Despite her subtitle, Hirshman's manifesto is not aimed at the women of the world, but at the upper stratum of intelligent, educated, affluent women who cast aside their college degrees to kiss boo-boos and keep their rugrats entertained. "These educated and privileged women matter. They matter because they are the most likely women to become the rising stars of the new economy--the future senators, deal makers, newspaper editors, research scientists, policy makers, television writers and movie producers, university presidents, and Supreme Court justices." When such women opt out, they cheat themselves and deprive the future of their full worth. Hirshman is particularly scathing about a Harvard graduate who sketches her life as a stay-at-home mom as a merry-go-round of painting, biking, writing letters to editors and elected officials, playing tag and climbing trees with the kids. "My correspondent's life does have a certain Tom Sawyerish quality to it," Hirshman concedes, "but she has no power in the world. Why would the congressmen she writes to listen to someone whose life so resembles that of a toddler's, Harvard degree or no?"

So an “educated and privileged” woman, a true feminist, works or else “cheats herself”. Why should anyone listen to this woman “whose life resembles a toddlers”?
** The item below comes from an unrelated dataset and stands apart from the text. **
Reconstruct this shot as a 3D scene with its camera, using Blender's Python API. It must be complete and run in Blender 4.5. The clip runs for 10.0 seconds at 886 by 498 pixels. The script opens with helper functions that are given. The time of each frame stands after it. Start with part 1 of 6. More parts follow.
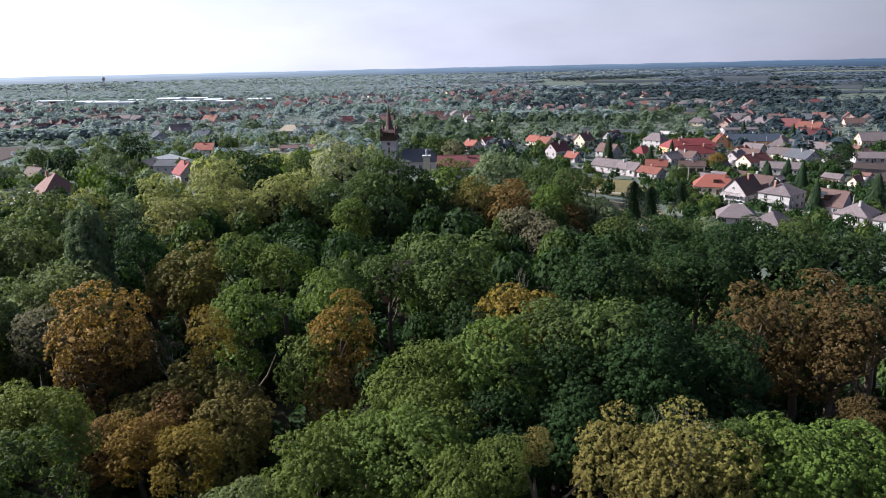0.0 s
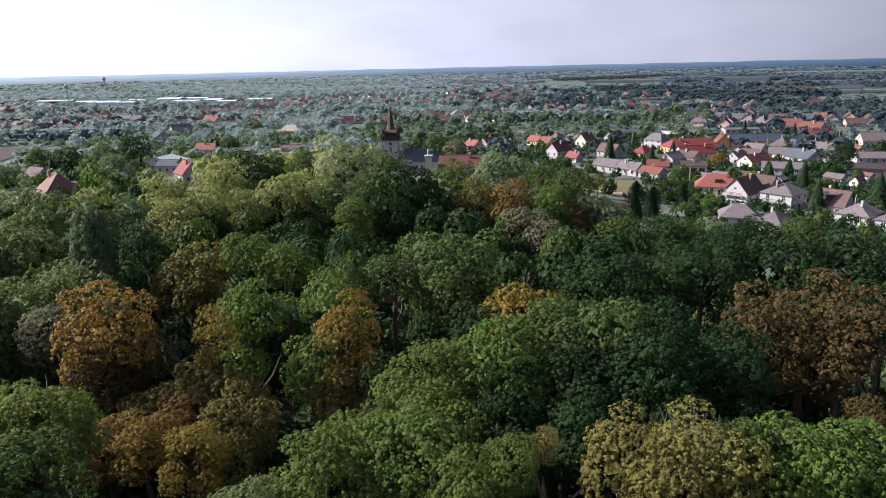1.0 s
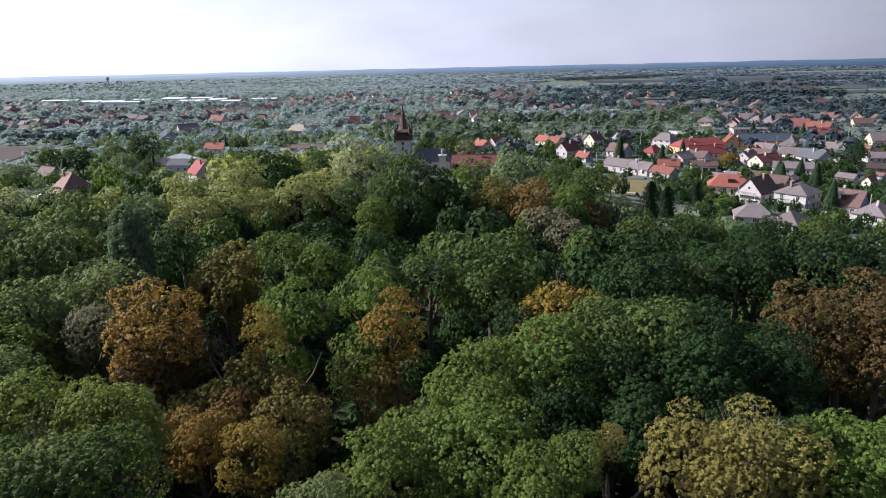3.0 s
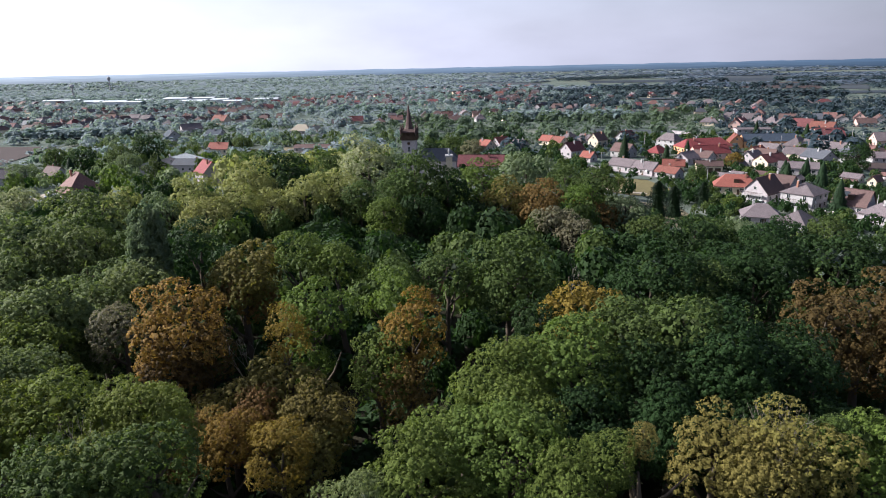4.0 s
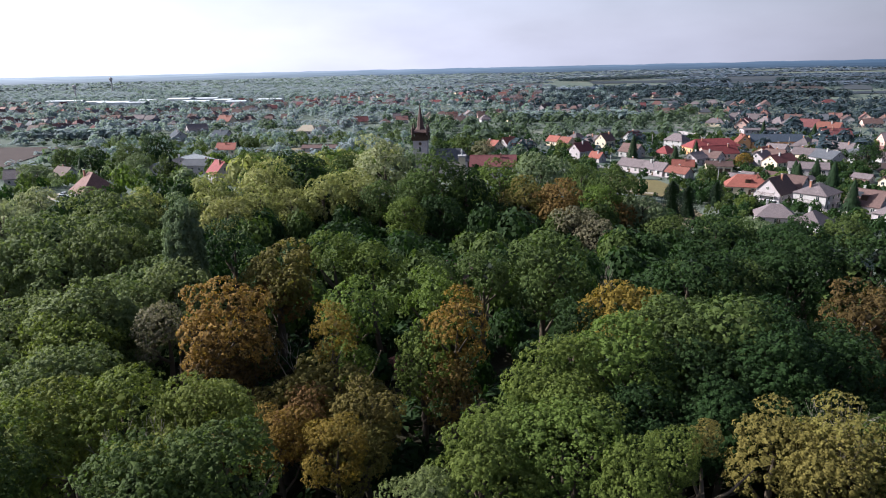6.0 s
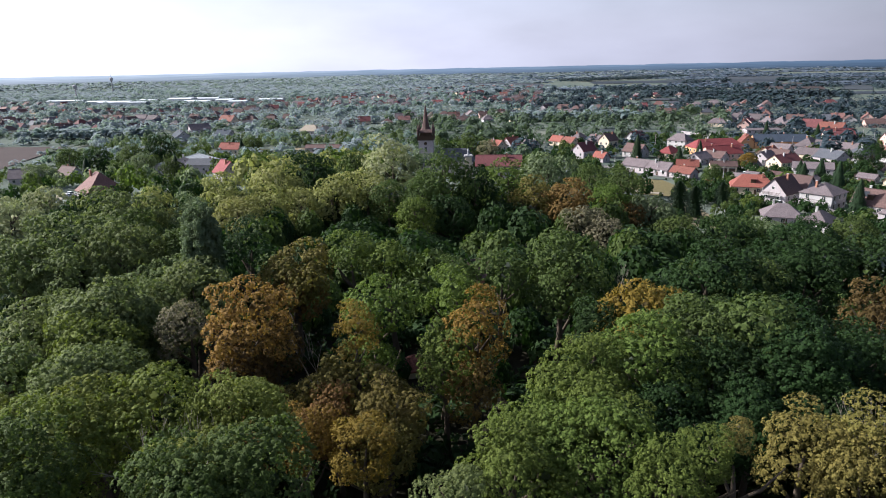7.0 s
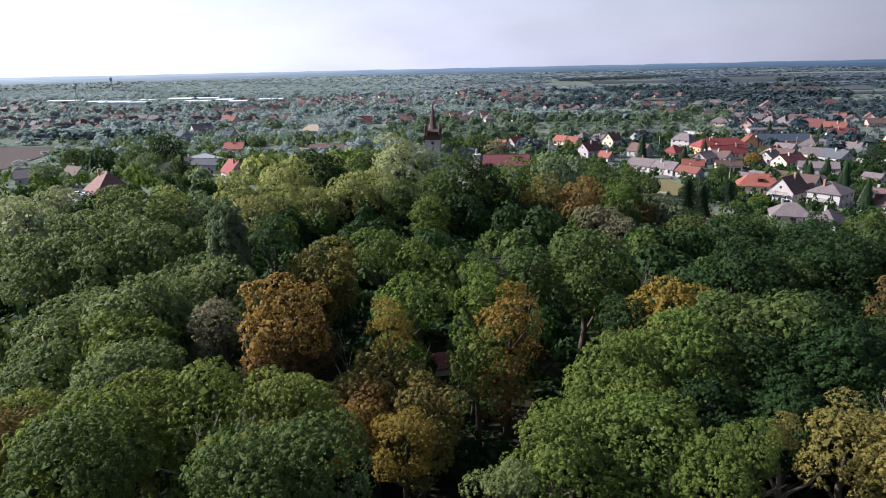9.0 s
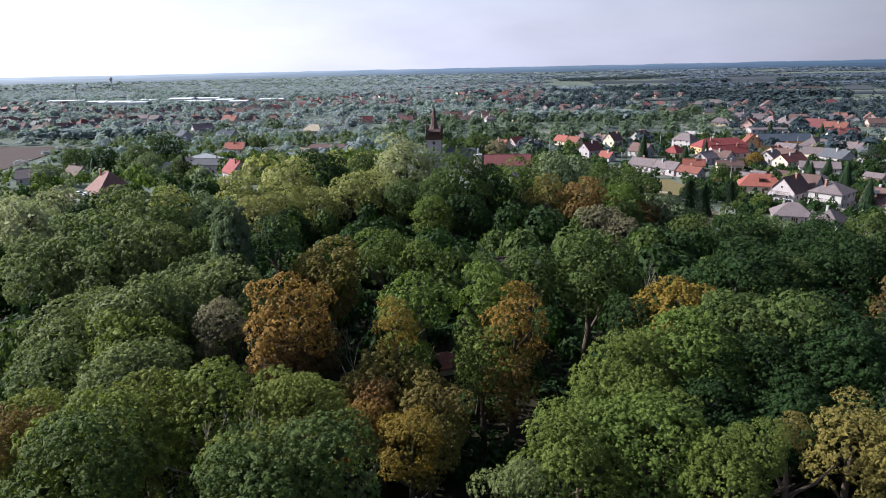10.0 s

My life resembles a toddler’s and I lack power at home. I’m not sure what to say to that. It is true that by relying on my husband's income, my (and his) economic wings have been clipped. We both must be far more careful financially because we rely on one income. Her premise assumes I couldn't work if I wanted to, but I could. While I choose to rely on him, he is choosing to rely on me for a whole host of other responsibilities beyond financial. He understands that he would have to pay for many services had I not chosen to stay home. He also knows, as do I, that there are some things Visa can't buy and care for a child like a loving (healthy, balanced) mother cares for her own child is one of them.

While I might not be making a ton of cash these days--thus diminishing my power according to Ms. Hirshman, I’m active in the wider world now more than ever. Technology has helped that. Through the Internet, through email, the stay-at-home moms I know are far from intellectual noodles. They are connected, intelligent forces for change.

What is the great thing about technology’s affect on motherhood? I could be connected while having a baby at my breast. How’s that for equality? I can have my baby and my business, too.

A mother of an autistic child friend of mine, a CPA, has founded from the bottom up an advocacy organization for parents. She is changing the world one family and one law at a time. Does the fact that she isn’t pulling down 100K a year diminish her contribution? She has applied her formidable intelligence and drive to a very society-changing enterprise.

With technology the way it is, a woman can have a huge worldwide impact in ways that couldn’t happen even ten years ago. It is possible to personally mother and publically influence simultaneously now, like it was never possible before.

Even still if a woman choses not to engage the public forum via technology or by working and chooses to follow her breasts to home and hearth, is she not a feminist? Does anyone find it ironic that breasts, the quintessential female form, impede success as defined by a feminist woman?